Sam Marshall, founding member of the Friends of Luna Park. Luna Park is celebrating 50 years since artists and architects banded together to save Luna Park. Credit: James Brickwood
That was until this week, when a mural of two clowns pulling open a cracker and a plaque honouring the 50th anniversary of the formation of the Friends of Luna Park was unveiled on the famous face.
This group of Sydneysiders honoured included some of the nation’s now best-known artists, university students and local politicians, who banded together to save the park.
“Had it not been for the Friends of Luna Park and other supporters such as [local North Sydney councillors] Genia McCaffery and Robyn Read, this site would have undoubtedly ended up just another Sydney memory,” Luna Park chief executive John Hughes said at a ceremony this week to unveil the work on the back of one of the face’s pylons.

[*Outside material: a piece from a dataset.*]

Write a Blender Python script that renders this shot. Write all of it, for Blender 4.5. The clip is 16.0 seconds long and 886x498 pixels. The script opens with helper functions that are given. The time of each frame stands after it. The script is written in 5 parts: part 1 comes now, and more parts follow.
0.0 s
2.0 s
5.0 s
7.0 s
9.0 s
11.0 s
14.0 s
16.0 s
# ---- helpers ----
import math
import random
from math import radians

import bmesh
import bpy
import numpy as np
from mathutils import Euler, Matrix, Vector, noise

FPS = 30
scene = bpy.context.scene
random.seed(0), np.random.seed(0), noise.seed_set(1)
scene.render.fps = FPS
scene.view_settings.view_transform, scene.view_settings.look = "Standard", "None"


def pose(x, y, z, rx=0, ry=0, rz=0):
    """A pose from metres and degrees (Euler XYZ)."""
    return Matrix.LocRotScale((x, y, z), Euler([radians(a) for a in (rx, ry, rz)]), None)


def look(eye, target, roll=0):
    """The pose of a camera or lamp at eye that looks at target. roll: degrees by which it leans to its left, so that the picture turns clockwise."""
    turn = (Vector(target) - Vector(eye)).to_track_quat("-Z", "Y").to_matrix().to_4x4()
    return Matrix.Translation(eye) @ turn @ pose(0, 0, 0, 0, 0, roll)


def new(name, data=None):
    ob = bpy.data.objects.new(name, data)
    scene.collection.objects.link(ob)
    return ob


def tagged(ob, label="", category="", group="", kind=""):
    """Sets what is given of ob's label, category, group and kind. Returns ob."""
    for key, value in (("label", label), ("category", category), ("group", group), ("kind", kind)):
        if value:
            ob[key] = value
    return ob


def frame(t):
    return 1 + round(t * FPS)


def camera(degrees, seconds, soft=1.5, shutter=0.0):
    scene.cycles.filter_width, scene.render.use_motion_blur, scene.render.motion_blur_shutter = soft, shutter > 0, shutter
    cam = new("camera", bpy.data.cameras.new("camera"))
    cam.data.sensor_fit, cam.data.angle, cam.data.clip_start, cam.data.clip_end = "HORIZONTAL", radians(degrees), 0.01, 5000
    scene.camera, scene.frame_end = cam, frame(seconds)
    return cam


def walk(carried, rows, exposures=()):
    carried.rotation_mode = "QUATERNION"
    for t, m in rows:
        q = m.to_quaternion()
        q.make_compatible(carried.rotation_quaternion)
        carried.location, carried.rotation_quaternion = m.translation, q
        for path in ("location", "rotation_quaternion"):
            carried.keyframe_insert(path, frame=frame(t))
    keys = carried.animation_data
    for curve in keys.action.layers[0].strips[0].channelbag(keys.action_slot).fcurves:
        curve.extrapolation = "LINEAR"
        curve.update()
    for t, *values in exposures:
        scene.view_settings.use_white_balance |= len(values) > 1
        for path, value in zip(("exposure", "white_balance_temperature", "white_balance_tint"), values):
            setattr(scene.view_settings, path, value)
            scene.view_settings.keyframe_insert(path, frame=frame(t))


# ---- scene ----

He said it was an honour to welcome the Friends of Luna Park back to the park, “decades after your displays of persistence to protect and preserve Sydneysiders’ collective childhood.”
The mural and plaque unveiled this week on the Luna Park face.Credit: James Brickwood
Film producer Margaret Fink was pivotal in transforming Luna Park into the pop art palace it is today. In 1973, she convinced her then-husband Leon Fink, who was a major shareholder in the park, to hand over the keys to a young group of artists including Martin Sharp, Tim Lewis, Peter Kingston, Michael Ramsden, Garry Shead and Richard Liney.
Armed with paint and imagination, Sharp and Kingston lead the artists who revitalised the park for the cost of $28,000 in June 1973, to coincide with the opening of the Sydney Opera House, and later fought for its re-opening.
The history of Luna Park has had as many ups and downs as its famous carousel horses.
It closed in mid-1979 immediately following the Ghost Train fire, which killed six children and one adult. It was renovated and reopened again in 1982, before it closed again in 1988 until 1995, when it opened again briefly for 13 months. Noise pollution complaints by residents saw it closed until 2004.
The Luna Park face in 1962.
During the many years it was closed, these artists along with the likes of Sam Marshall, an architect who joined the fight to save the park when he was a university student, fought to stop it from being knocked down and redeveloped. At one point there was even a proposal to turn it into a multi-storey World Trade Centre.
“We fought just to have a place where kids could go to have fun, and adults could go to be kids again,” Marshall said this week.
The original 1935 Luna Park face, with scalloped spires imitating the top of New York’s Chrysler building, the world’s tallest building in 1931.
Along with a hand-painted mural by Luna Park artist-in-residence Ashley Taylor, the plaque is inscribed with a sketch from Sharp and Kingston’s placard from a 1980 protest meeting at the Town Hall. Both artists have since died, in 2013 and 2022 respectively.
Pop artist Sharp cheekily added the words “Ha Ha” to the facade in 1973, as a protest against the fact that Sydney Opera House architect Jorn Utzon was not present at the October opening across the harbour at Bennelong Point, it was reported at the time.
The “Ha Ha” remains today painted on the 1995 built face, 50 years after these artists made Luna Park laugh in the face of authority, and began the fight to save it from oblivion.
Luna Park General Manager Peter Mason said there was a generation of Sydney kids in the late 1990s who missed out on the fun of Luna Park.
Artists Peter Kingston of Lavender Bay and Martin Sharp of Bellevue Hill, as members of Friends of Luna Park, 1973.Credit: Martin Brannan
“Kids in the late 1990s – the Time Zone arcade games generation – missed Luna Park,” he said.
“Even things like the Manly fun pier disappeared, and became a Time Zonesque thing, then [Australia’s] Wonderland filled the gap. But I love this place like so many of us do… and am so glad it was saved.”